Girls and Guitars

Jaci Wells's picture

I wanted to add a couple of comments to Morgan's fabulous discussion of women and music.

I recently read an article in the Washington Post about female guitarists (or lack of them, actually). The article, "No Girls Allowed?", was in response to Rolling Stone's only including two female guitarists in their list of the 100 greatest guitarists of all time: Joan Jett and Joni Mitchell. (Both the Rolling Stone and Washington Post articles are from 2004, by the way, so maybe new lists have emerged, I don't know). Read the article. The guy writing, David Segal, it isn't an idiot, nor is he sexist. (He does seriously rip on Bonnie Raitt fans, which hurt me personally, since I came across this article after checking out her latest tour dates. According to him, my music tastes firmly plant me in the middle-aged set. How can this be, when I don't even remember the Challenger explosion?)

To return to my point, Segal presents a number of possible explanations for why there are few great female guitarists. (If you aren’t comfortable accepting that there are few great female guitarists, by the way, at least acknowledge that there is a serious imbalance between successful male and female guitarists.) Segal begins by dismissing the moronic possibilities that he knows sometimes get thrown out there:

    “And let's quickly ditch one possibility: Women aren't great electric guitarists because they lack innate talent or discipline or musical intuition. That's silly….So all you chuckleheads out there who were thinking, This is simple: Chicks can't rock because, you know, they can't rock, take out your blue books and try again. Something else is going on here.”

We could end the whole debate, as some have, by arguing that most women simply don’t have the upper body strength to do what Hendrix was able to do with the guitar. Is it just that, though?

A more realistic and complicated explanation, Segal writes, is that “We live in a culture where the electric guitar, at least when it's played at full and distorted blaze, is considered unladylike.” This leads to a vicious cycle in which “girls don't see women play the guitar, which stigmatizes the instrument a bit, further discouraging girls from taking up guitar, and so on. But it's not just unladylike because girls, as they grow up, get the hint. It's unladylike because the electric guitar is traditionally an almost cartoonishly macho instrument…Symbols don't get more phallic” (Segal). He goes on to quote Camille Paglia, a humanities professor:

    "Rock is a male form…For an adolescent boy, your guitar speaks for you, it says what you can't say in real life, it's the pain you can't express, it's rage, hormones pumping. Women can be strangers and all of a sudden have an intimate conversation. Boys can't do that. The guitar for a boy speaks to an aggressive sexual impulse and suppressed emotionality, the things that boys can't share, even with other members of the band. It's a combination of rage and reserve and ego."

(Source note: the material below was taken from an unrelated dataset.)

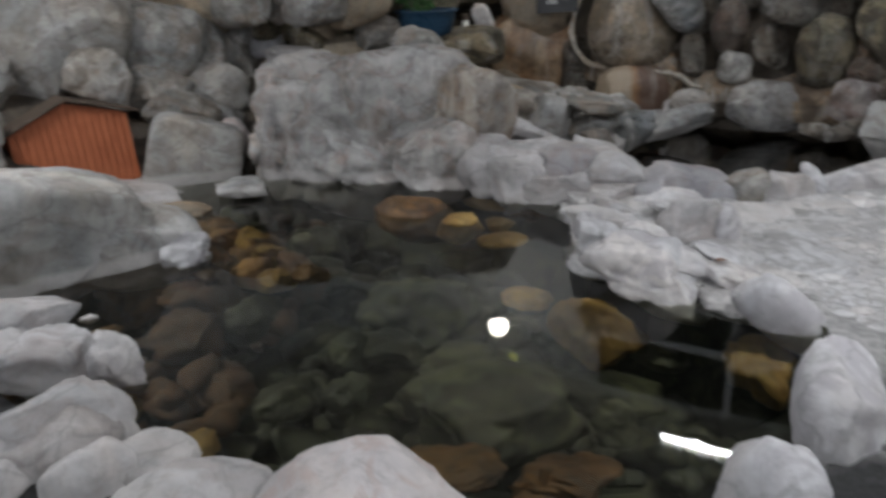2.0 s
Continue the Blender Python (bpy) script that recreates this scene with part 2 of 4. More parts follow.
def water_material(name, tint, ripple, murk, murk_color):
    m = bpy.data.materials.new(name)
    m.use_nodes = True
    t = m.node_tree
    t.nodes.clear()
    out, mix = t.nodes.new("ShaderNodeOutputMaterial"), t.nodes.new("ShaderNodeMixShader")
    clear, gloss = t.nodes.new("ShaderNodeBsdfTransparent"), t.nodes.new("ShaderNodeBsdfGlossy")
    clear.inputs[0].default_value = (*tint, 1)
    gloss.inputs["Roughness"].default_value = 0.0
    gloss.inputs[0].default_value = (1, 1, 1, 1)
    fr = node(t, "ShaderNodeFresnel", IOR=1.33)
    co = t.nodes.new("ShaderNodeTexCoord")
    b = node(t, "ShaderNodeBump", Strength=ripple, Distance=0.01)
    t.links.new(cloud(t, co.outputs["Object"], 3.5, 2.0, 0.4), b.inputs["Height"])
    for n in (fr, gloss):
        t.links.new(b.outputs[0], n.inputs["Normal"])
    t.links.new(fr.outputs[0], mix.inputs[0])
    cloudy, veil = t.nodes.new("ShaderNodeBsdfDiffuse"), t.nodes.new("ShaderNodeMixShader")
    cloudy.inputs[0].default_value = (*murk_color, 1)
    veil.inputs[0].default_value = murk
    t.links.new(clear.outputs[0], veil.inputs[1])
    t.links.new(cloudy.outputs[0], veil.inputs[2])
    t.links.new(veil.outputs[0], mix.inputs[1])
    t.links.new(gloss.outputs[0], mix.inputs[2])
    t.links.new(mix.outputs[0], out.inputs[0])
    return m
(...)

Segal argues that the guitar is simply not an accepted medium for female musicians. Paglia takes his argument further by saying that male musicians need the guitar to express feelings that they can’t express on their own, because it is considered unmasculine. I would add to her argument that it is considered unfeminine for women to express the loud, aggressive emotions that are often expressed through the guitar.

Comments

pepper's picture

Very interesting. Reminds

Very interesting. Reminds me of my class last week. Our textbook has a years worth of Rolling Stone covers displayed, and the only two females included are Beyonce and Lindsey Lohan (the latter probably not for her failed pop career). After hinting and leading in that way we teachers do (although I try not to too much), my students could never reach what I was hinting for them to notice-- the total lack of female bands or instrument playing females. At first they said it was just an off year for the magazine. I assured them this wasn't the case.

Then I heard, "well girls just aren't that good at rock and roll" and I heard "well, can you think of any all girl bands, pepper, we can't?" I can, plenty, but I'd be lying to say it's not, as you mention, disproportionate. One guy even candidly admitted what this article you cite mentions. He said he saw an all-girl punk band at Warped tour once and couldn't stand it. He actually said outloud in class, "I think women should make more mellow music." I tried to keep my mouth from hitting the ground. But I do applaud his honesty, as personally frightening as I find it. Anyway, yep, I pretty much lived this in my class last week.